Set down the full listing exactly as given. Any pictures are to be left out.

BEGIN RECORDS FOR THIS TASK

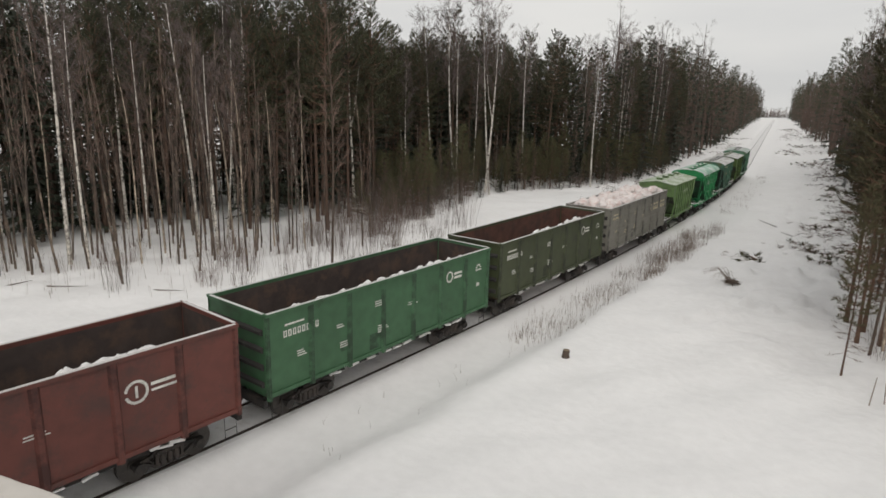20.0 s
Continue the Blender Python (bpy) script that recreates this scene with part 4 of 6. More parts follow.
def boxcar(label, L, paint):
    """Long covered wagon with a double door, slotted panels and a snow-covered ribbed arched roof."""
    w = thing("covered_wagon", label, "freight wagon", "wagons of the train")
    hx, hy, zb, zt = L / 2 - 0.60, 1.50, 1.16, 4.30
    body = part("body", Geo().prism([(-hx, zb), (hx, zb), (hx, zt), (-hx, zt)], -hy, hy), paint, w)
    part("sill", Geo().box((0, 0, 0.92), (L - 1.0, 0.5, 0.26)), M["iron"], w)

    def arc(x, r0, lift):
        return [(x, (hy + r0) * math.cos(math.pi * k / 12), zt + (0.62 + lift) * math.sin(math.pi * k / 12) ** 0.9) for k in range(13)]

    rf = part("roof", Geo().loft([arc(x, 0.07, 0.0) for x in (-hx - 0.08, hx + 0.08)]), paint, w, "green arched roof")
    n = 14
    for k in range(n + 1):
        x = -hx + 2 * hx * k / n
        part("roof_rib", Geo().tube(arc(x, 0.08, 0.03), [0.026] * 13, 5), M["boxtrim"] if k not in (0, n) else paint, rf)
        if k < n:
            x0, x1 = x + 0.10, x + 2 * hx / n - 0.10
            part("snow_sheet", Geo().loft([arc(q, 0.072 + up * 0.5, up)[1:12] + list(reversed(arc(q, 0.03, -0.03)[1:12])) for q, up in ((x0 - 0.05, 0.008), (x0 + 0.12, 0.045), (x1 - 0.12, 0.05), (x1 + 0.05, 0.008))]), M["sheet_snow"], rf, "snow lying between the roof ribs", smooth=True)
    for s in (-1, 1):
        part("cornice", Geo().box((0, s * (hy + 0.05), zt - 0.03), (2 * hx + 0.16, 0.12, 0.16)), M["boxtrim"], body, "dark green eaves")
        for x in (7.62, 6.77, 5.84, 4.90, 3.97, 3.05, 2.12, -2.12, -3.05, -3.97, -4.90, -5.84, -6.77, -7.62):
            z1 = zt - 0.35 if abs(x) < 3.5 else zt - 0.1
            part("rib", Geo().box((x, s * (hy + 0.03), (zb + z1) / 2), (0.065, 0.065, z1 - zb)), grime_shaded(paint), body)
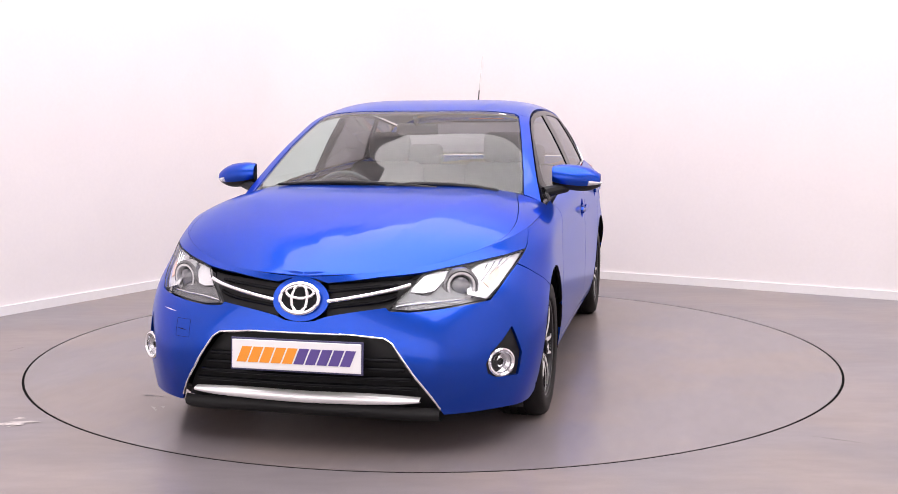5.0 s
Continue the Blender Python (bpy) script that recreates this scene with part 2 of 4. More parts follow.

END RECORDS FOR THIS TASK

■ **THE ANSWER**:
20.0 s
Continue the Blender Python (bpy) script that recreates this scene with part 4 of 6. More parts follow.
def boxcar(label, L, paint):
    """Long covered wagon with a double door, slotted panels and a snow-covered ribbed arched roof."""
    w = thing("covered_wagon", label, "freight wagon", "wagons of the train")
    hx, hy, zb, zt = L / 2 - 0.60, 1.50, 1.16, 4.30
    body = part("body", Geo().prism([(-hx, zb), (hx, zb), (hx, zt), (-hx, zt)], -hy, hy), paint, w)
    part("sill", Geo().box((0, 0, 0.92), (L - 1.0, 0.5, 0.26)), M["iron"], w)

    def arc(x, r0, lift):
        return [(x, (hy + r0) * math.cos(math.pi * k / 12), zt + (0.62 + lift) * math.sin(math.pi * k / 12) ** 0.9) for k in range(13)]

    rf = part("roof", Geo().loft([arc(x, 0.07, 0.0) for x in (-hx - 0.08, hx + 0.08)]), paint, w, "green arched roof")
    n = 14
    for k in range(n + 1):
        x = -hx + 2 * hx * k / n
        part("roof_rib", Geo().tube(arc(x, 0.08, 0.03), [0.026] * 13, 5), M["boxtrim"] if k not in (0, n) else paint, rf)
        if k < n:
            x0, x1 = x + 0.10, x + 2 * hx / n - 0.10
            part("snow_sheet", Geo().loft([arc(q, 0.072 + up * 0.5, up)[1:12] + list(reversed(arc(q, 0.03, -0.03)[1:12])) for q, up in ((x0 - 0.05, 0.008), (x0 + 0.12, 0.045), (x1 - 0.12, 0.05), (x1 + 0.05, 0.008))]), M["sheet_snow"], rf, "snow lying between the roof ribs", smooth=True)
    for s in (-1, 1):
        part("cornice", Geo().box((0, s * (hy + 0.05), zt - 0.03), (2 * hx + 0.16, 0.12, 0.16)), M["boxtrim"], body, "dark green eaves")
        for x in (7.62, 6.77, 5.84, 4.90, 3.97, 3.05, 2.12, -2.12, -3.05, -3.97, -4.90, -5.84, -6.77, -7.62):
            z1 = zt - 0.35 if abs(x) < 3.5 else zt - 0.1
            part("rib", Geo().box((x, s * (hy + 0.03), (zb + z1) / 2), (0.065, 0.065, z1 - zb)), grime_shaded(paint), body)
5.0 s
Continue the Blender Python (bpy) script that recreates this scene with part 2 of 4. More parts follow.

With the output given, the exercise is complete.